-- Work to do --
Leave out the pictures, then reproduce the rest of the material exactly.

-- Given information --
>> begin
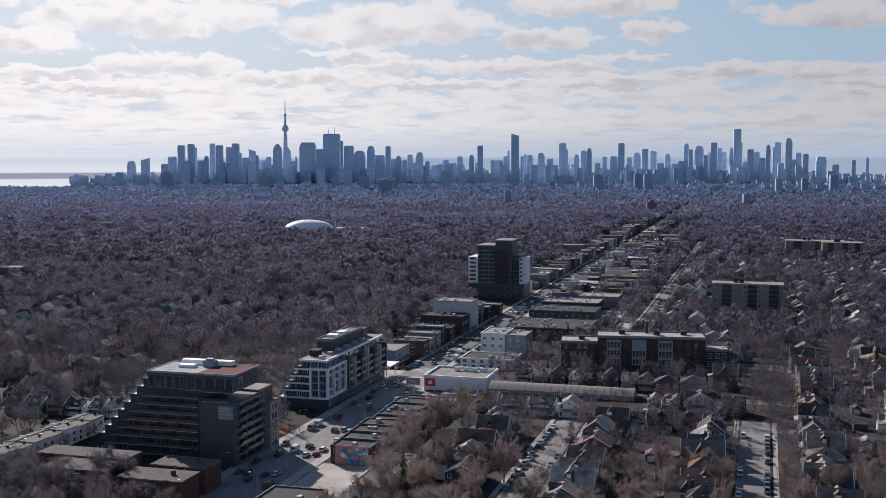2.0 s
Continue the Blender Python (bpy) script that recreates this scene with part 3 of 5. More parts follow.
def white_block():
    """White-framed block with a dark base, terraces and a penthouse."""
    T = thing("apartment_building", vu(-195, 433) @ Matrix.Diagonal((1.08, 1.07, 1.0, 1.0)), "white-framed mid-rise apartment building with a dark base and stepped terraces", "building")
    F = 3.1
    b = Build()
    b.box(-20, 0, 0.6, 70, 0, 8.2)
    part("base", b, "charcoal_panel", T, "dark base storeys")
    b = Build()
    b.box(-11, -0.8, 0.7, 70, 8.2, 21.0)
    part("body", b, "charcoal", T)
    b = Build()
    b.box(-11.5, -1.4, 1.6, 69, 21.0, 24.1)
    part("top_storey", b, "charcoal", T)
    b = Build()
    b.box(-12, -0.9, 1.0, 69.6, 24.1, 24.55)
    part("roof", b, "gravel_roof", T, "grey gravel roof")
    # white frame facing the camera side
    frame_pieces = [(-7.6, 0.35, 0.0, 0.9, 20.2, 21.2), (-7.6, 0.35, 0.0, 0.9, 7.9, 8.7), (-3.85, -3.5, 0.2, 0.9, 8.7, 20.2)]
    for x in (-7.5, -0.4):
        frame_pieces.append((x, x + 0.75, 0.0, 0.9, 8.7, 20.2))
    for i, q in enumerate(frame_pieces):
        b = Build()
        b.box(*q)
        part("frame_bar", b, "white_panel", T, "white panel frame bar")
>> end
-- Reply to the exercise --
2.0 s
Continue the Blender Python (bpy) script that recreates this scene with part 3 of 5. More parts follow.
def white_block():
    """White-framed block with a dark base, terraces and a penthouse."""
    T = thing("apartment_building", vu(-195, 433) @ Matrix.Diagonal((1.08, 1.07, 1.0, 1.0)), "white-framed mid-rise apartment building with a dark base and stepped terraces", "building")
    F = 3.1
    b = Build()
    b.box(-20, 0, 0.6, 70, 0, 8.2)
    part("base", b, "charcoal_panel", T, "dark base storeys")
    b = Build()
    b.box(-11, -0.8, 0.7, 70, 8.2, 21.0)
    part("body", b, "charcoal", T)
    b = Build()
    b.box(-11.5, -1.4, 1.6, 69, 21.0, 24.1)
    part("top_storey", b, "charcoal", T)
    b = Build()
    b.box(-12, -0.9, 1.0, 69.6, 24.1, 24.55)
    part("roof", b, "gravel_roof", T, "grey gravel roof")
    # white frame facing the camera side
    frame_pieces = [(-7.6, 0.35, 0.0, 0.9, 20.2, 21.2), (-7.6, 0.35, 0.0, 0.9, 7.9, 8.7), (-3.85, -3.5, 0.2, 0.9, 8.7, 20.2)]
    for x in (-7.5, -0.4):
        frame_pieces.append((x, x + 0.75, 0.0, 0.9, 8.7, 20.2))
    for i, q in enumerate(frame_pieces):
        b = Build()
        b.box(*q)
        part("frame_bar", b, "white_panel", T, "white panel frame bar")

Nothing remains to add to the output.